Autism Corner: Alexithymia and Emotion Recognition in Autism
[Source: Best Practice Autism.com]
Alexithymia is characterized by difficulties in identifying, describing, and processing one’s own feelings, often marked by a lack of understanding of the feelings of others, and difficulty distinguishing between feelings and the bodily sensations of emotional arousal. Alexithymia is not a formal clinical diagnosis and is best conceptualized as a dimensional personality trait that is normally distributed in the general population (with estimates of 10%) and varies in severity from person to person. However, there is evidence to suggest that it is associated with an increased risk for mental health problems. For example, several studies indicate that even in childhood, alexithymia and difficulties in the domain of emotion processing are positively related to internalizing problems such as anxiety and depression.
Research indicates that alexithymia overlaps with autism spectrum disorder (ASD). Although alexithymia is not a core feature of autism, recent studies have found varying degrees of this trait in 50 to 85% of individuals with autism ASD. The alexithymia trait appears to have the following properties: (a) it is more common in individuals with ASD than in the general population (b) it is more common in parents of individuals with ASD than in parents of individuals with another developmental disabilities, (c) it is stable over time in ASD, and (d) problems in the domain of emotion awareness are positively related to depression, anxiety, somatic complaints, worry and rumination.

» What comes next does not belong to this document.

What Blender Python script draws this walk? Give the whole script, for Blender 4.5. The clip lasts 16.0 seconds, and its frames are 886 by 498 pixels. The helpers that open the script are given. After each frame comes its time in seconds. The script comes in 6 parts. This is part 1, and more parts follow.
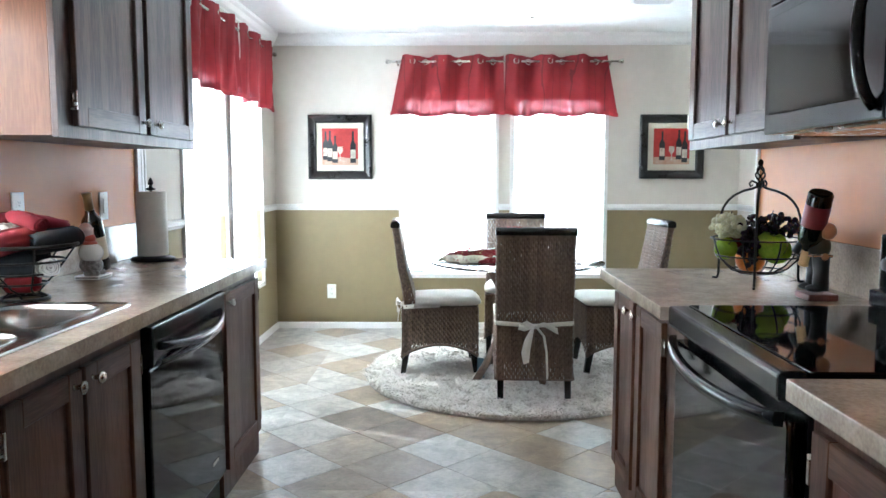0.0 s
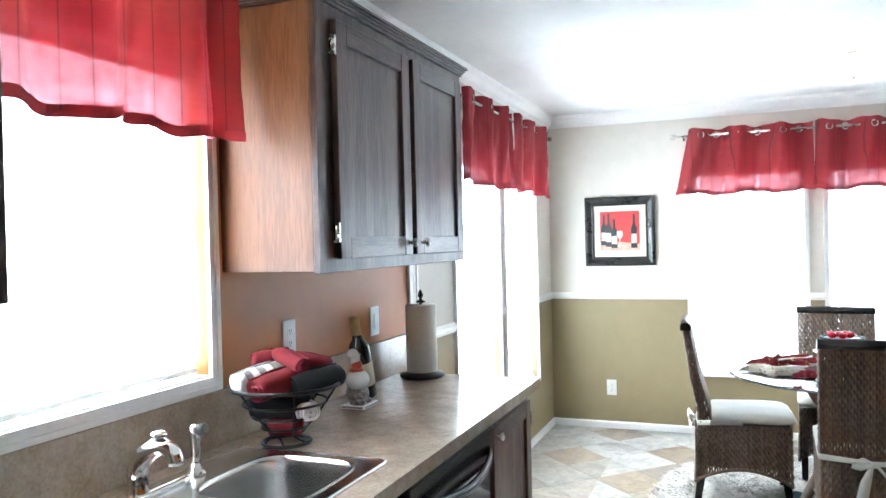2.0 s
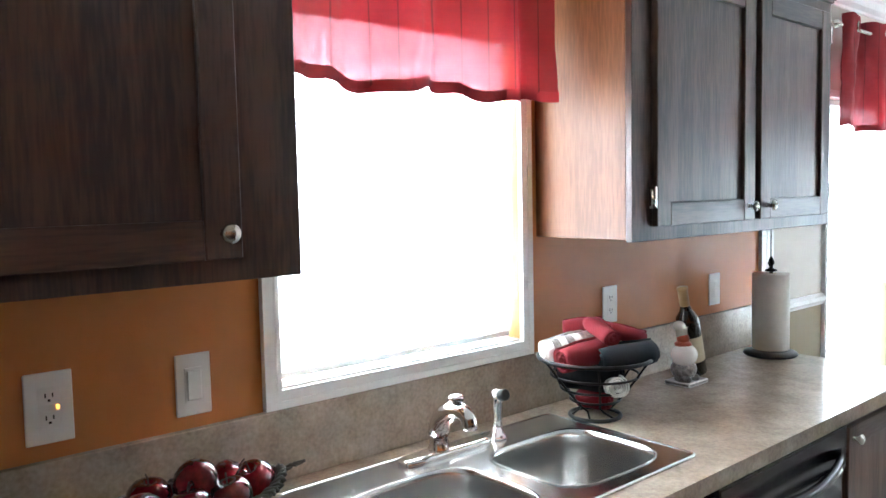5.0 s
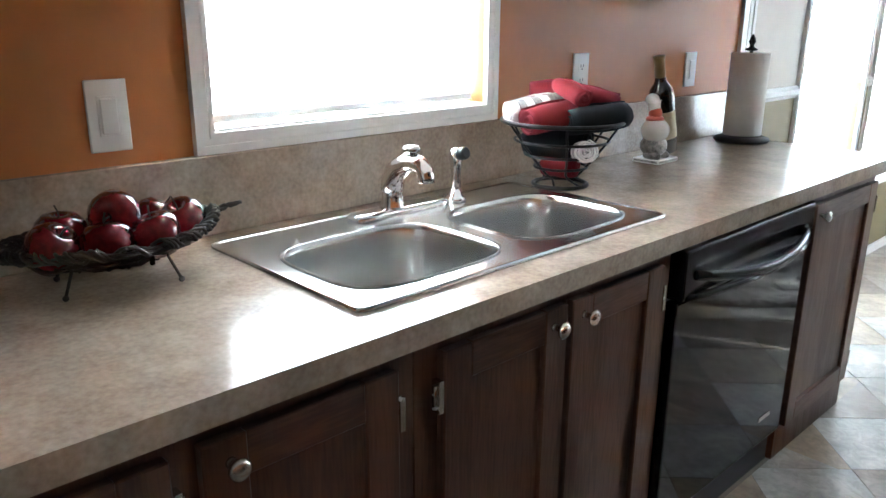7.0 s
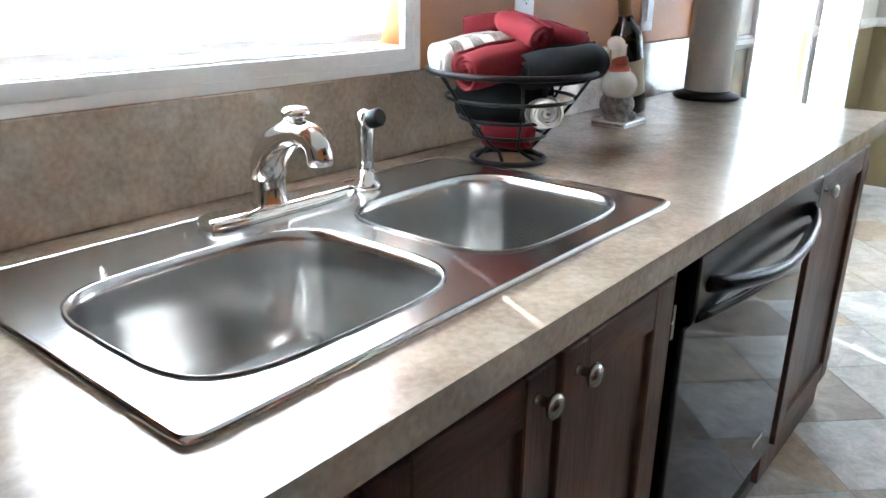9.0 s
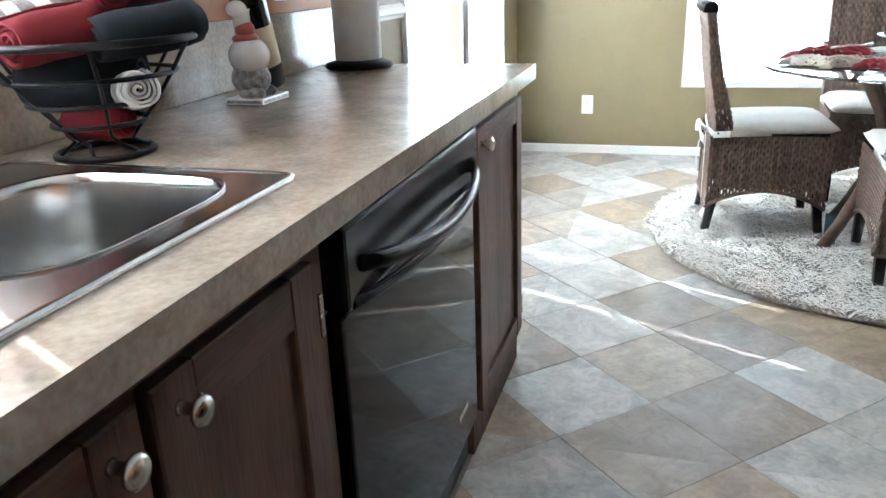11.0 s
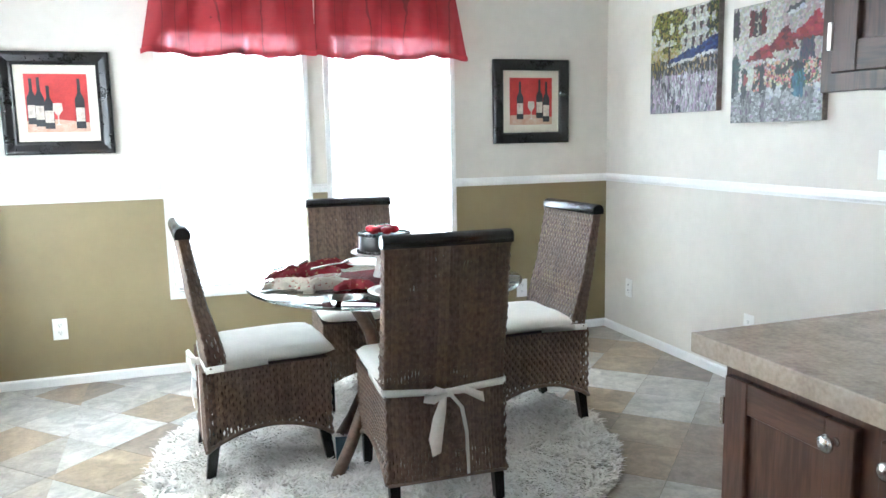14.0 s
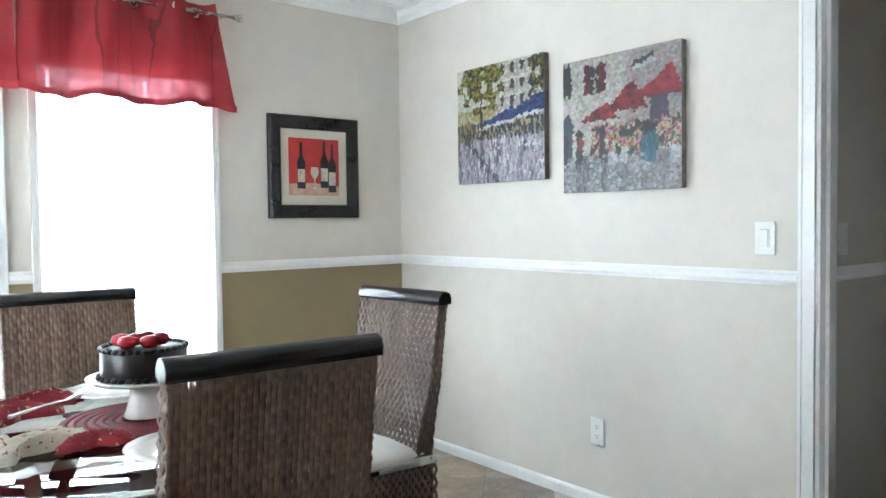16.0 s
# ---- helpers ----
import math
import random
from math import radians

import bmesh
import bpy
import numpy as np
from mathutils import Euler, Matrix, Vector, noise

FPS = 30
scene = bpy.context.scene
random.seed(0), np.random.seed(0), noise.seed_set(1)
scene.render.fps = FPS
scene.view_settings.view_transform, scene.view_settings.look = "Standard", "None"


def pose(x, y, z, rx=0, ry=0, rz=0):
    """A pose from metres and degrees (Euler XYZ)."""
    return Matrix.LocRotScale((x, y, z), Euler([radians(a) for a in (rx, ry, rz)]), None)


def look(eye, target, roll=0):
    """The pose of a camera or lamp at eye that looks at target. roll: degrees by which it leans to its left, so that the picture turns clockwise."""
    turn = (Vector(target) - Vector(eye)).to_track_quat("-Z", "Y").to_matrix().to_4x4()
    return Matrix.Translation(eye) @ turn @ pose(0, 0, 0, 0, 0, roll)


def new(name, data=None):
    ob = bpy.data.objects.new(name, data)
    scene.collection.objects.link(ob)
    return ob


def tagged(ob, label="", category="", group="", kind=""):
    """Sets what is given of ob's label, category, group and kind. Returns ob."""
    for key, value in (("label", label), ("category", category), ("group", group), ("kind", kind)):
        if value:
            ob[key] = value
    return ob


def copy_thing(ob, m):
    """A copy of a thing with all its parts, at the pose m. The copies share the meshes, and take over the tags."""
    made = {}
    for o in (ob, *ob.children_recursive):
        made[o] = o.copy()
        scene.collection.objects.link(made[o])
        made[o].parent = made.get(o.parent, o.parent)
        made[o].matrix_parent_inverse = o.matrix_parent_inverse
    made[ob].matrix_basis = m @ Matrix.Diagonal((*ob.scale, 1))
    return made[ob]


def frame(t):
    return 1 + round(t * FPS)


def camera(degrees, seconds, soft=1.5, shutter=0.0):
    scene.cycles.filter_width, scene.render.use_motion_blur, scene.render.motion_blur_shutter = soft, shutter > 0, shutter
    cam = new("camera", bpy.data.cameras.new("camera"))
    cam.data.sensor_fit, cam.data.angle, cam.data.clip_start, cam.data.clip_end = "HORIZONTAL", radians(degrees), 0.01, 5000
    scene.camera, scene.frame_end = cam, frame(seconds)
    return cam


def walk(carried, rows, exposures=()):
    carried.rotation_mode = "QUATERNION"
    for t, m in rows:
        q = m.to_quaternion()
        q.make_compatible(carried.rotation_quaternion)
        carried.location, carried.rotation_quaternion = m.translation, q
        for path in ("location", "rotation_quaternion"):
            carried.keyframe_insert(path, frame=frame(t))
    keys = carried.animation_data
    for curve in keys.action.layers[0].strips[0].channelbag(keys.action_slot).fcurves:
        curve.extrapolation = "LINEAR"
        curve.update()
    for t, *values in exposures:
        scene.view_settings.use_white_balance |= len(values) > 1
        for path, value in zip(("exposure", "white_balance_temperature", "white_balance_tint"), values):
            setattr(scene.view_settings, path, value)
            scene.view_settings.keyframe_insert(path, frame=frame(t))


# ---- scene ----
cam = camera(60.5, 16.0)
PATH = [
    (0, (0.139, 0.06, 1.259), (0.108, 2.051, 1.067), 0.0),
    (0.5, (0.094, 0.154, 1.291), (-0.049, 2.144, 1.155), 0.2),
    (1, (0.071, 0.242, 1.323), (-0.223, 2.218, 1.231), 0.0),
    (1.5, (0.072, 0.352, 1.391), (-0.43, 2.287, 1.33), -0.5),
    (2, (0.066, 0.455, 1.452), (-0.668, 2.315, 1.43), -1.4),
    (2.5, (0.036, 0.536, 1.539), (-0.935, 2.285, 1.561), -2.2),
    (3, (0.047, 0.579, 1.603), (-1.141, 2.185, 1.701), -2.4),
    (3.2, (0.066, 0.593, 1.615), (-1.191, 2.144, 1.738), -2.5),
    (5.3, (0.144, 0.664, 1.474), (-1.388, 1.931, 1.257), -1.5),
    (5.5, (0.147, 0.671, 1.456), (-1.379, 1.934, 1.179), -1.4),
    (6, (0.141, 0.689, 1.4), (-1.362, 1.945, 0.991), -1.3),
    (6.5, (0.123, 0.71, 1.345), (-1.334, 1.98, 0.831), -0.8),
    (7, (0.036, 0.75, 1.3), (-1.352, 2.067, 0.717), 0.3),
    (7.5, (-0.093, 0.813, 1.278), (-1.42, 2.17, 0.649), 1.2),
    (8, (-0.199, 0.888, 1.253), (-1.475, 2.28, 0.593), 1.8),
    (8.2, (-0.244, 0.936, 1.248), (-1.502, 2.339, 0.579), 1.7),
    (10.3, (-0.392, 1.315, 1.132), (-1.269, 2.982, 0.456), -1.1),
    (10.5, (-0.377, 1.329, 1.128), (-1.162, 3.036, 0.443), -1.3),
    (11, (-0.333, 1.357, 1.127), (-0.897, 3.15, 0.445), -2.2),
    (11.5, (-0.295, 1.377, 1.151), (-0.644, 3.232, 0.492), -2.8),
    (12, (-0.285, 1.411, 1.172), (-0.4, 3.314, 0.563), -3.5),
    (12.5, (-0.271, 1.433, 1.211), (-0.17, 3.352, 0.656), -2.6),
    (13, (-0.248, 1.552, 1.248), (0.027, 3.474, 0.769), -2.0),
    (13.3, (-0.235, 1.635, 1.27), (0.135, 3.554, 0.845), -1.6),
    (13.5, (-0.225, 1.683, 1.273), (0.214, 3.597, 0.892), -1.5),
    (14, (-0.215, 1.864, 1.282), (0.424, 3.737, 0.991), -1.1),
    (14.5, (-0.245, 2.083, 1.287), (0.572, 3.896, 1.075), -0.7),
    (15, (-0.213, 2.336, 1.264), (0.746, 4.085, 1.119), -0.9),
    (15.5, (-0.147, 2.573, 1.236), (0.946, 4.245, 1.139), -1.3),
    (16, (-0.085, 2.848, 1.209), (1.187, 4.39, 1.137), -0.7),
]
walk(cam, [(t, look(eye, target, roll)) for t, eye, target, roll in PATH], [(0.0, 2.25, 5550, 5), (3.0, 2.45, 5550, 5), (6.5, 2.5, 5550, 5), (10.5, 2.45, 5500, 5), (12.5, 2.4, 5550, 5), (16.0, 2.2, 5600, 4)])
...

There is also evidence to indicate that the alexithymia trait might be part of the broader autism phenotype and a significant component of the emotion processing difficulties observed in ASD. It is uncertain whether the empathy deficit and problems of emotion recognition commonly attributed to individuals on the autism spectrum is a result of the disorder itself, or if it is due to the large co-occurrence (comorbidity) between alexithymia and autism.